## THE TASK
Word for word, transcribe the lines below and drop the pictures.

## INFORMATION SHOWN
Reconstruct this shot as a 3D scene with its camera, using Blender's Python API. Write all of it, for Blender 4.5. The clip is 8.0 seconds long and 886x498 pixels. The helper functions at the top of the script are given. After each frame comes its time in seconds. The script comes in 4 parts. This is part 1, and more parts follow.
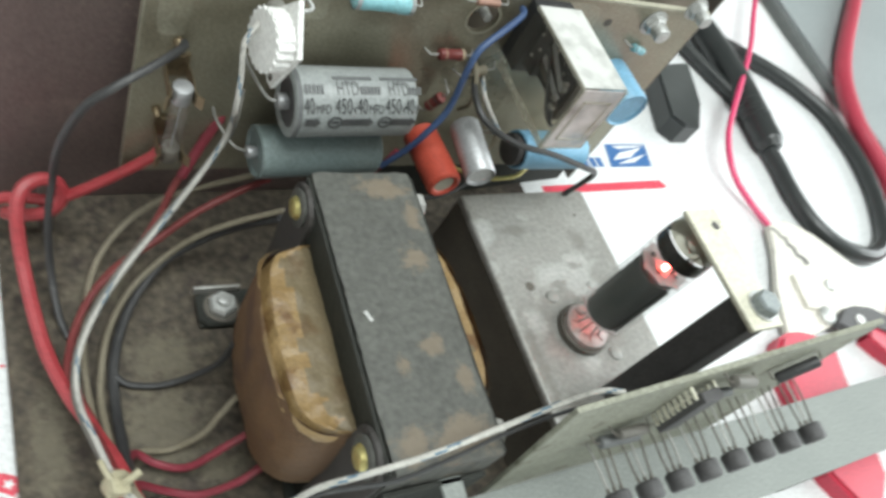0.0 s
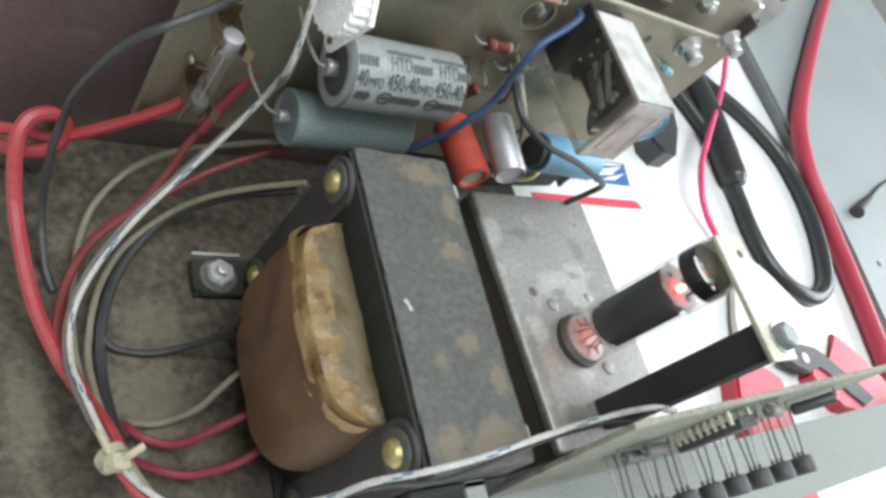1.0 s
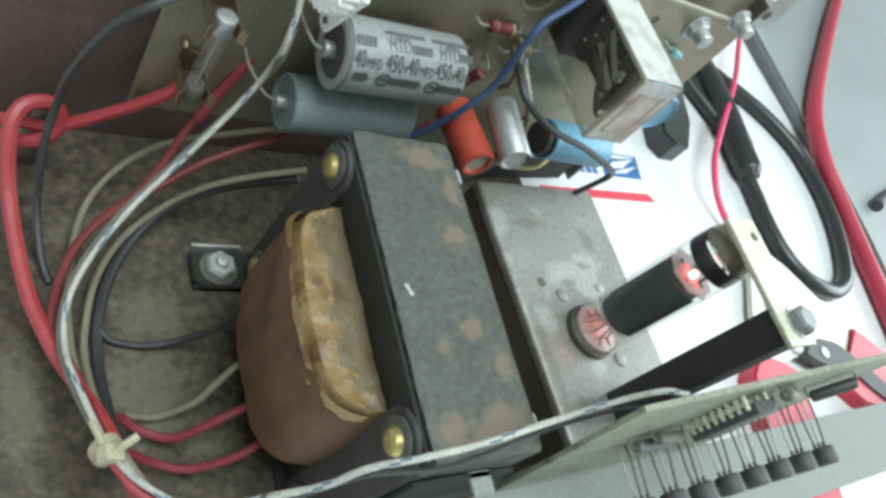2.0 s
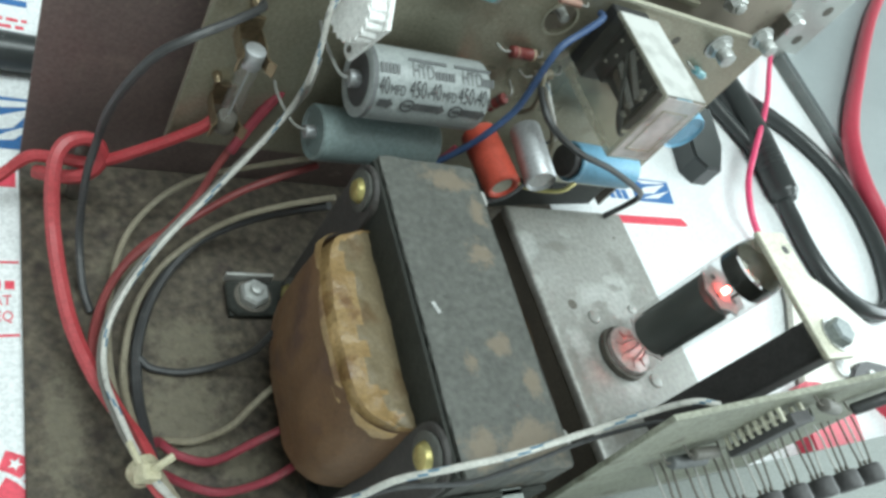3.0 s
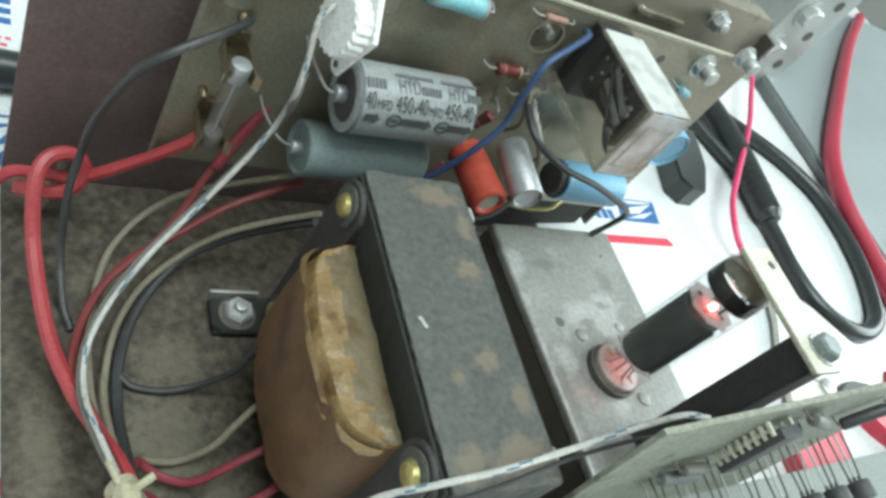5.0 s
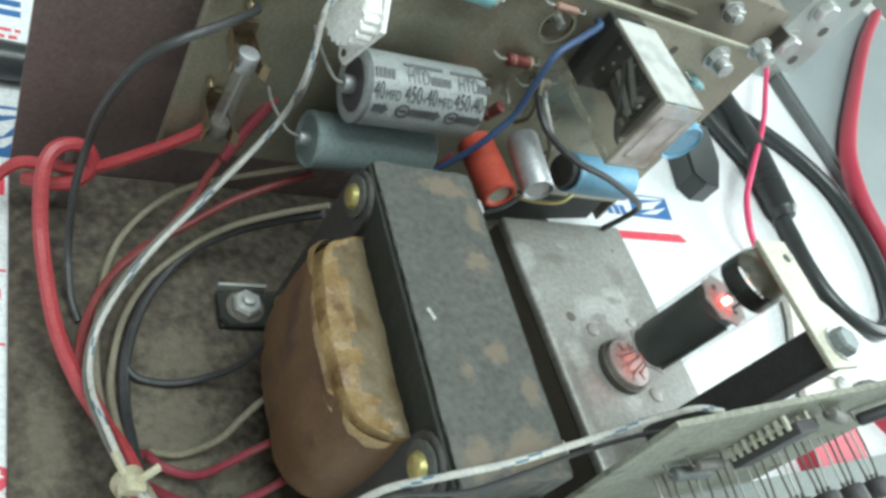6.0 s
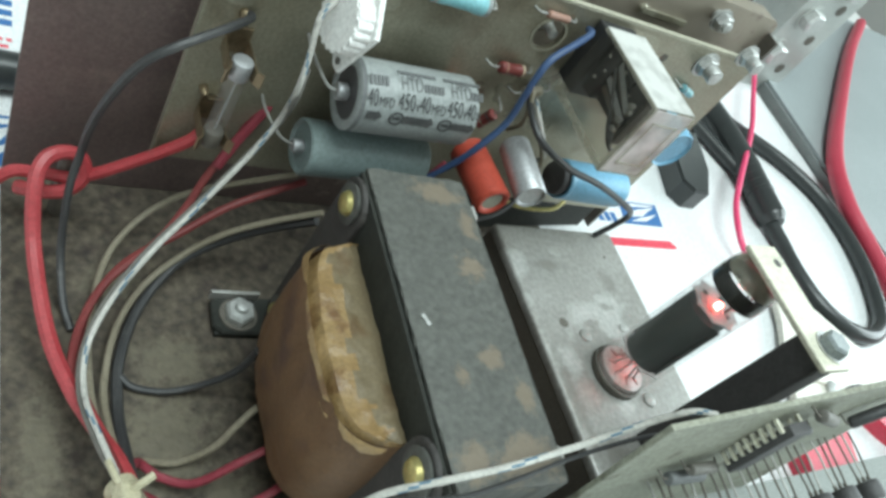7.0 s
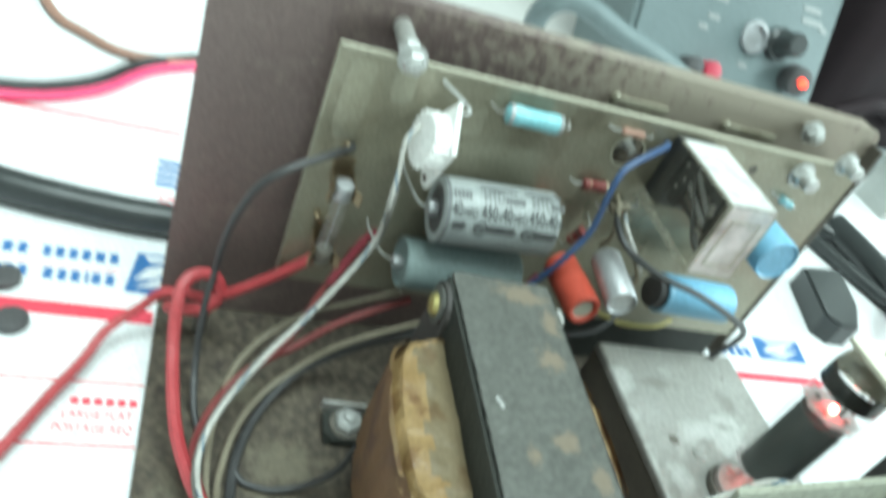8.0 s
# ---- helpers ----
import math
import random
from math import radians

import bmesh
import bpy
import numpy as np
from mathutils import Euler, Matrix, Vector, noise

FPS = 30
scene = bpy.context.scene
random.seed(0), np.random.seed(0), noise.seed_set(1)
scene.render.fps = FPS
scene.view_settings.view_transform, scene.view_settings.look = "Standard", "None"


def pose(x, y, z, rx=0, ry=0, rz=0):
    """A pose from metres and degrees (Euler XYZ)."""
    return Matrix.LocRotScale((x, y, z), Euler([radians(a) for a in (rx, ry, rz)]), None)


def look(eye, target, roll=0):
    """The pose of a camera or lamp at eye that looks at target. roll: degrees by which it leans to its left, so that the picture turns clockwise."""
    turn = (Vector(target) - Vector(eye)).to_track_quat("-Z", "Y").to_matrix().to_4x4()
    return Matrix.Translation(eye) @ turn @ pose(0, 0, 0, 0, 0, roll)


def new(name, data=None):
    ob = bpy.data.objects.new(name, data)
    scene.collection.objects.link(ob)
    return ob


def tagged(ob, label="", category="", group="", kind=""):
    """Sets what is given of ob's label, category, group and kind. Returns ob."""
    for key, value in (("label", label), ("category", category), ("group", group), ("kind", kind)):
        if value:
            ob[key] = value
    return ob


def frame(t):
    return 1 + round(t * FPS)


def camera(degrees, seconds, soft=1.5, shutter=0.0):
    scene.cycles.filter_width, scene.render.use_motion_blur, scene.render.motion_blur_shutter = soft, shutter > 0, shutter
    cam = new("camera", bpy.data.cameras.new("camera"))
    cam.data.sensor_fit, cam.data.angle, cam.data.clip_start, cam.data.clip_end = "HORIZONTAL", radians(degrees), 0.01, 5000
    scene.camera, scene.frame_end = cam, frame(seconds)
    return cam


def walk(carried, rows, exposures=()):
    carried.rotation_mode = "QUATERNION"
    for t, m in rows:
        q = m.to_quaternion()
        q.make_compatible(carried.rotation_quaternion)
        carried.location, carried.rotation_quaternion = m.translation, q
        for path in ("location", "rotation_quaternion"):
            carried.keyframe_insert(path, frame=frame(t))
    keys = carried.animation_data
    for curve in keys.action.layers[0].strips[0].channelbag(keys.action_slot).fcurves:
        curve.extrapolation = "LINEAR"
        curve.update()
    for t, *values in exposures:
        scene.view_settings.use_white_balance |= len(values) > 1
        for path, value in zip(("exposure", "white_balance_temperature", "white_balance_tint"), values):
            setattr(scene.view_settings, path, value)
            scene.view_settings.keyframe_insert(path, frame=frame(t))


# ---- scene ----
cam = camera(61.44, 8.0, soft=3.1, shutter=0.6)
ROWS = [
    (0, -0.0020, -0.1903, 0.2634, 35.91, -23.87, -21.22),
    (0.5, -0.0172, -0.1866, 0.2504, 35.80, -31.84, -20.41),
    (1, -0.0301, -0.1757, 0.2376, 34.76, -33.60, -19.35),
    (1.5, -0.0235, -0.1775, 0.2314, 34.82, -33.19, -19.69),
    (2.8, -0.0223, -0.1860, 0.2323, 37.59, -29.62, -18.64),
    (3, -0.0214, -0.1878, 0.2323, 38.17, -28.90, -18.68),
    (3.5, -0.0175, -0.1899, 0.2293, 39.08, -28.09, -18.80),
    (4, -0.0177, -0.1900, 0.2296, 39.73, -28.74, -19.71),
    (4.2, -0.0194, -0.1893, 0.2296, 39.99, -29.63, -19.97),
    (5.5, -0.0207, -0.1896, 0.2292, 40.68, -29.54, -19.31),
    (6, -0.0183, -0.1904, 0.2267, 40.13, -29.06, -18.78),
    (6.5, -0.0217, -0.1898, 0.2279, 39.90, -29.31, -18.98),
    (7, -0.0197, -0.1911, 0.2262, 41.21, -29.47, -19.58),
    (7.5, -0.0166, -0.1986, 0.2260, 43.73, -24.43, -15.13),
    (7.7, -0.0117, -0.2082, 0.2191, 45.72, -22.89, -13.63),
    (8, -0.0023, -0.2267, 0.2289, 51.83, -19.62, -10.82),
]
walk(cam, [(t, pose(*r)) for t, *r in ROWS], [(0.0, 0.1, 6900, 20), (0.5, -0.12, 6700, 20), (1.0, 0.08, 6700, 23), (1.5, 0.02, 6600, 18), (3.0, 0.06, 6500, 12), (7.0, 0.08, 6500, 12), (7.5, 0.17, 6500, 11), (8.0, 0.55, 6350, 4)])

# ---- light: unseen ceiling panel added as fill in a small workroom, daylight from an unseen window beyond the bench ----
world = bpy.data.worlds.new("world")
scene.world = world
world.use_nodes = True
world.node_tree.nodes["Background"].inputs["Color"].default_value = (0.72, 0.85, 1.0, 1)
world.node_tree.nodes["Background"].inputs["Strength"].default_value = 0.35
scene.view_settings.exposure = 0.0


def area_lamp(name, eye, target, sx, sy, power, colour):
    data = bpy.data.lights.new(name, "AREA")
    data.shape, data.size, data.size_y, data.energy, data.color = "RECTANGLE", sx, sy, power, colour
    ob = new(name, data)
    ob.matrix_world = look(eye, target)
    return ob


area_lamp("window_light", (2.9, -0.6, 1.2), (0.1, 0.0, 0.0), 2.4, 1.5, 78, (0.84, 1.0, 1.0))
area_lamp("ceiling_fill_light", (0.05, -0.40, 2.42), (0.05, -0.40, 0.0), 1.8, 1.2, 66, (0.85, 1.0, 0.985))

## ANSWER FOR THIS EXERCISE
Reconstruct this shot as a 3D scene with its camera, using Blender's Python API. Write all of it, for Blender 4.5. The clip is 8.0 seconds long and 886x498 pixels. The helper functions at the top of the script are given. After each frame comes its time in seconds. The script comes in 4 parts. This is part 1, and more parts follow.
0.0 s
1.0 s
2.0 s
3.0 s
5.0 s
6.0 s
7.0 s
8.0 s
# ---- helpers ----
import math
import random
from math import radians

import bmesh
import bpy
import numpy as np
from mathutils import Euler, Matrix, Vector, noise

FPS = 30
scene = bpy.context.scene
random.seed(0), np.random.seed(0), noise.seed_set(1)
scene.render.fps = FPS
scene.view_settings.view_transform, scene.view_settings.look = "Standard", "None"


def pose(x, y, z, rx=0, ry=0, rz=0):
    """A pose from metres and degrees (Euler XYZ)."""
    return Matrix.LocRotScale((x, y, z), Euler([radians(a) for a in (rx, ry, rz)]), None)


def look(eye, target, roll=0):
    """The pose of a camera or lamp at eye that looks at target. roll: degrees by which it leans to its left, so that the picture turns clockwise."""
    turn = (Vector(target) - Vector(eye)).to_track_quat("-Z", "Y").to_matrix().to_4x4()
    return Matrix.Translation(eye) @ turn @ pose(0, 0, 0, 0, 0, roll)


def new(name, data=None):
    ob = bpy.data.objects.new(name, data)
    scene.collection.objects.link(ob)
    return ob


def tagged(ob, label="", category="", group="", kind=""):
    """Sets what is given of ob's label, category, group and kind. Returns ob."""
    for key, value in (("label", label), ("category", category), ("group", group), ("kind", kind)):
        if value:
            ob[key] = value
    return ob


def frame(t):
    return 1 + round(t * FPS)


def camera(degrees, seconds, soft=1.5, shutter=0.0):
    scene.cycles.filter_width, scene.render.use_motion_blur, scene.render.motion_blur_shutter = soft, shutter > 0, shutter
    cam = new("camera", bpy.data.cameras.new("camera"))
    cam.data.sensor_fit, cam.data.angle, cam.data.clip_start, cam.data.clip_end = "HORIZONTAL", radians(degrees), 0.01, 5000
    scene.camera, scene.frame_end = cam, frame(seconds)
    return cam


def walk(carried, rows, exposures=()):
    carried.rotation_mode = "QUATERNION"
    for t, m in rows:
        q = m.to_quaternion()
        q.make_compatible(carried.rotation_quaternion)
        carried.location, carried.rotation_quaternion = m.translation, q
        for path in ("location", "rotation_quaternion"):
            carried.keyframe_insert(path, frame=frame(t))
    keys = carried.animation_data
    for curve in keys.action.layers[0].strips[0].channelbag(keys.action_slot).fcurves:
        curve.extrapolation = "LINEAR"
        curve.update()
    for t, *values in exposures:
        scene.view_settings.use_white_balance |= len(values) > 1
        for path, value in zip(("exposure", "white_balance_temperature", "white_balance_tint"), values):
            setattr(scene.view_settings, path, value)
            scene.view_settings.keyframe_insert(path, frame=frame(t))


# ---- scene ----
cam = camera(61.44, 8.0, soft=3.1, shutter=0.6)
ROWS = [
    (0, -0.0020, -0.1903, 0.2634, 35.91, -23.87, -21.22),
    (0.5, -0.0172, -0.1866, 0.2504, 35.80, -31.84, -20.41),
    (1, -0.0301, -0.1757, 0.2376, 34.76, -33.60, -19.35),
    (1.5, -0.0235, -0.1775, 0.2314, 34.82, -33.19, -19.69),
    (2.8, -0.0223, -0.1860, 0.2323, 37.59, -29.62, -18.64),
    (3, -0.0214, -0.1878, 0.2323, 38.17, -28.90, -18.68),
    (3.5, -0.0175, -0.1899, 0.2293, 39.08, -28.09, -18.80),
    (4, -0.0177, -0.1900, 0.2296, 39.73, -28.74, -19.71),
    (4.2, -0.0194, -0.1893, 0.2296, 39.99, -29.63, -19.97),
    (5.5, -0.0207, -0.1896, 0.2292, 40.68, -29.54, -19.31),
    (6, -0.0183, -0.1904, 0.2267, 40.13, -29.06, -18.78),
    (6.5, -0.0217, -0.1898, 0.2279, 39.90, -29.31, -18.98),
    (7, -0.0197, -0.1911, 0.2262, 41.21, -29.47, -19.58),
    (7.5, -0.0166, -0.1986, 0.2260, 43.73, -24.43, -15.13),
    (7.7, -0.0117, -0.2082, 0.2191, 45.72, -22.89, -13.63),
    (8, -0.0023, -0.2267, 0.2289, 51.83, -19.62, -10.82),
]
walk(cam, [(t, pose(*r)) for t, *r in ROWS], [(0.0, 0.1, 6900, 20), (0.5, -0.12, 6700, 20), (1.0, 0.08, 6700, 23), (1.5, 0.02, 6600, 18), (3.0, 0.06, 6500, 12), (7.0, 0.08, 6500, 12), (7.5, 0.17, 6500, 11), (8.0, 0.55, 6350, 4)])

# ---- light: unseen ceiling panel added as fill in a small workroom, daylight from an unseen window beyond the bench ----
world = bpy.data.worlds.new("world")
scene.world = world
world.use_nodes = True
world.node_tree.nodes["Background"].inputs["Color"].default_value = (0.72, 0.85, 1.0, 1)
world.node_tree.nodes["Background"].inputs["Strength"].default_value = 0.35
scene.view_settings.exposure = 0.0


def area_lamp(name, eye, target, sx, sy, power, colour):
    data = bpy.data.lights.new(name, "AREA")
    data.shape, data.size, data.size_y, data.energy, data.color = "RECTANGLE", sx, sy, power, colour
    ob = new(name, data)
    ob.matrix_world = look(eye, target)
    return ob


area_lamp("window_light", (2.9, -0.6, 1.2), (0.1, 0.0, 0.0), 2.4, 1.5, 78, (0.84, 1.0, 1.0))
area_lamp("ceiling_fill_light", (0.05, -0.40, 2.42), (0.05, -0.40, 0.0), 1.8, 1.2, 66, (0.85, 1.0, 0.985))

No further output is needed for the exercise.